While the alarm-bells were ringing in Baltimore that Sunday morning, July 10th, Harry Gilmor struck the Philadelphia and Wilmington railroad at Magnolia, and captured Major-General Franklin, while Bradley Johnson, with his brigade, occupied Towsontown, Westminster and Reistertown, and tore up the Northern Central railroad at Cockeysville, and Early pushed on to Rockville.
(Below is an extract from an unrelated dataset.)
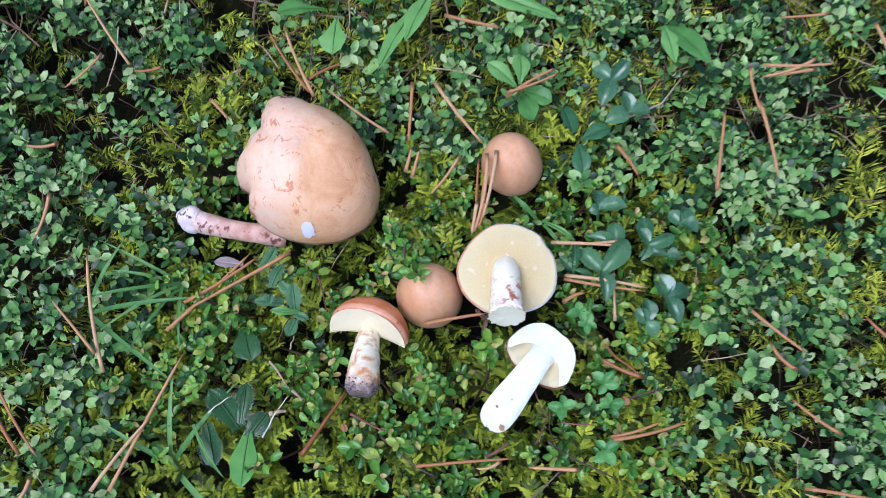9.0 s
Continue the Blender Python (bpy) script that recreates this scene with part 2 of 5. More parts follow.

At 11 o'clock, July 11th, Early's head of column, the Sixty-second Virginia (mounted infantry), under Colonel George Smith, and McClenahan's Battery, appeared in front of Fort Stevens, on the edge of Washington, the National Capitol looming up in full view. At half-past 1 Rhodes's skirmishers were deployed and the big guns of Fort Stevens sent them a loud reception. While the sturdy infantry that had trudged from Cold Harbor came struggling forward on the dusty, sun-baked roads, Generals Early and. Rodes rode upon the field. Very different scenes were transpiring in the Federal lines. Down at the wharf President Lincoln was receiving the Sixth Corps and a part of the Nineteenth Corps, which was arriving by transports coming up the Potomac river. As Generals Early and Rodes, on horseback, surveyed the situation, a cloud of dust beyond the earthworks denoted the coming lines. Presently a line leaped over the works, and as their skirmishers deployed in the open field, General Rodes exclaimed, ‘They are no hundred-days' men, General.’ A council of war was held that night between [299] Early, Breckinridge, Gordon, Rodes and Ramseur, and it was resolved to storm the lines at daybreak, unless the revelations of the night should lead to a change of conclusion. Before dawn a message came from that enterprising officer, General Bradley T. Johnson, who had pushed on to the suburbs of Baltimore, that two corps of Grant's army had arrived at Washington, and, reluctantly, Early determined to withdraw. As he retreated, a portion of the Sixth Corps advanced to attack, while President Lincoln and some members of his Cabinet looked on from Fort Stevens. This affair lost to General Bidwell, the United States officer in command, 280 men, with a slight loss to Early, who now turned towards Virginia.

General A. L. Long, the chief of artillery of the expedition, the gallant officer, who, notwithstanding the loss of his eyesight, spent his declining years in writing a history of this operation, in which he took a worthy part, says in his memoir of General R. E. Lee: ‘This campaign of General Early's is remarkable for accomplishing more in proportion to the force employed and for having given less public satisfaction than any other campaign of the war. This is entirely due to the erroneous opinion that the city of Washington should have been taken, and this may be passed over as one of the absurdities of public sentiment on the conduct of the war.’

The popular impression that Early could have captured Washington is only a case in which the wish was father to the thought. The city was defended by 700 siege guns, abatis of trees had been placed before the earthworks, the high banks of Rock creek formed a natural fortification, and a series of forts mounted with heavy guns covered all the approaches, and were so arranged that if one were taken the others commanded it. There was a superabundance of field batteries, for Grant had sent back in the spring a hundred guns which encumbered his army. Early had but 8,000 muskets, while there were over 20,400 men in the defences of Washington—enough to defeat him before Wright's Corps and Emory's Division arrived. And here was the Sixth and part of the Nineteenth Corps on hand. If he had taken Washington with so small a force it would have been futile and short-lived success. On the 13th of July, carrying along with him all the prisoners of Monocacy, Early marched to the Potomac, and on the 14th, crossing near Leesburg, was again in old Virginia.